A quasi trent'anni dal suo arrivo nelle sale cinematografiche, ''The Truman Show'' sembra di nuovo inquietante e sorprendentemente preveggente. La commedia distopica di Peter Weir, con un immenso Jim Carrey nei panni dell'inconsapevole protagonista di un reality, assume nuova risonanza nell'era tecno-capitalista.
The Truman Show: come il Grande Fratello, prima del Grande Fratello
Apparentemente una satira oscura sul voyeurismo e le inesauribili manipolazioni dei media, ''The Truman Show'' ha preceduto il colosso televisivo del Grande Fratello di un solo anno, ed è difficile non vedere qualcosa di causale in questo.
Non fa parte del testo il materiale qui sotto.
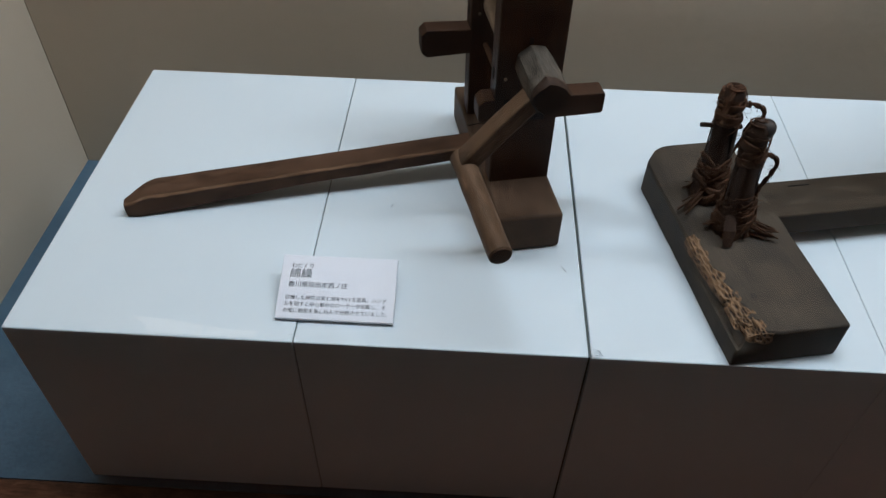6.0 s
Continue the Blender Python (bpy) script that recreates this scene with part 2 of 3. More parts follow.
M_REEL = wood("reel_wood", (0.0864, 0.0374, 0.0216), (0.1368, 0.0612, 0.0346), (0.1872, 0.0900, 0.0518), 0.5)
M_REEL_ARM = wood("reel_arm_wood", (0.1558, 0.0754, 0.0410), (0.2378, 0.1214, 0.0672), (0.3034, 0.1640, 0.0968), 0.5)
M_SPINDLE = wood("spindle_peg_wood", (0.0217, 0.0129, 0.0092), (0.0397, 0.0233, 0.0159), (0.0615, 0.0375, 0.0257), 0.6)
M_STRAW = wood("old_straw_cord", (0.0371, 0.0183, 0.0109), (0.0786, 0.0390, 0.0217), (0.1572, 0.0806, 0.0448), 0.8, 2.0)
M_THREAD = plain("raw_cotton_thread", (0.400, 0.305, 0.212), 0.85, 0.12, 160, 0.0006)
M_IRON = plain("rusty_iron", (0.10, 0.085, 0.075), 0.55, 0.2, 200, 0.0004, 0.6)
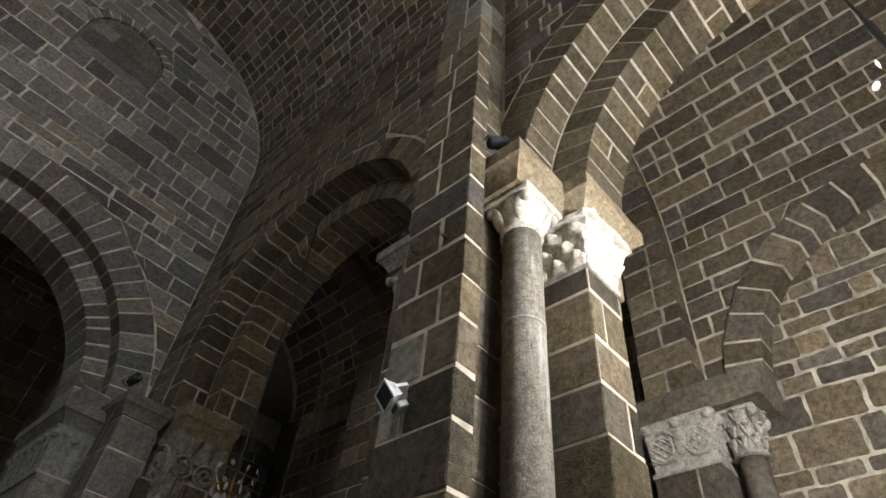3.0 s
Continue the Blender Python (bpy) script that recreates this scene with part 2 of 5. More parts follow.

Entrambi riguardano la sorveglianza e la linea torbida che separa la realtà dall'intrattenimento, con telecamere nascoste che osservano ogni mossa dei partecipanti. La differenza fondamentale – quella che dà al film una tale potenza morale – è che Truman non sa di essere in TV, non immagina nemmeno che tutto ciò che lo circonda è costruito, persino gli affetti e le persone.
Il film segue Truman Burbank, un venditore di assicurazioni la cui intera vita si svolge non sull'isola di Seahaven come crede, ma su un elaborato set cinematografico, il più grande mai concepito e realizzato al mondo, dove persino il cielo e il mare sono posticci, per non parlare del sole e della luna. La sua famiglia, tra cui la sua vivace moglie, Meryl (Laura Linney), il migliore amico, Marlon (Noah Emmerich) e persino sua madre (Holland Taylor), sono attori pagati che cercano disperatamente di mantenere viva l'illusione e lo spettacolo in onda. A tirare le fila è il Dio Christof (Ed Harris, anch'egli ai massimi della sua grande caratura attoriale), che dirige lo spettacolo dalla "luna".
Dalle prime battute del film, Truman mostra plasticamente l'insoddisfazione di una vita che è sempre eguale a sé stessa e, quindi, quando la sceneggiatura gli fa incrociare un personaggio originariamente secondario, Sylvia (Natascha McElhone), egli se ne innamora, coltivando questo sentimento anche quando la ragazza sparisce (più esattamente, viene fatta sparire). Piccoli indizi durante le sue giornate insinuano nella mente di Truman il sospetto e lui, quasi inconsciamente, cerca di uscire dalla gabbia fittizia che gli è stata calata attorno. E quando le sue certezze vacillano, Christof gli invia l'arma più letale del suo arsenale: il migliore amico. È in questa scena centrale che Peter Weir mostra la sua mano allegorica. Marlon placa Truman con l'innegabile richiamo della fraternità: "Pensaci, Truman. Se tutti fossero coinvolti, dovrei esserlo anch'io".
Carrey è sublime e possiamo essere grati a Weir di avere aspettato un anno intero in pre-produzione per assicurarselo. Il suo sorriso sdolcinato e il suo "buon pomeriggio, buona sera e buona notte" evocano l'ottimismo dell'America media degli anni '50, ed è così perfettamente in sincronia con il mondo simulato che lo circonda che il suo dubbio e la sua determinazione una volta che il velo cade sembrano quasi rivoluzionari.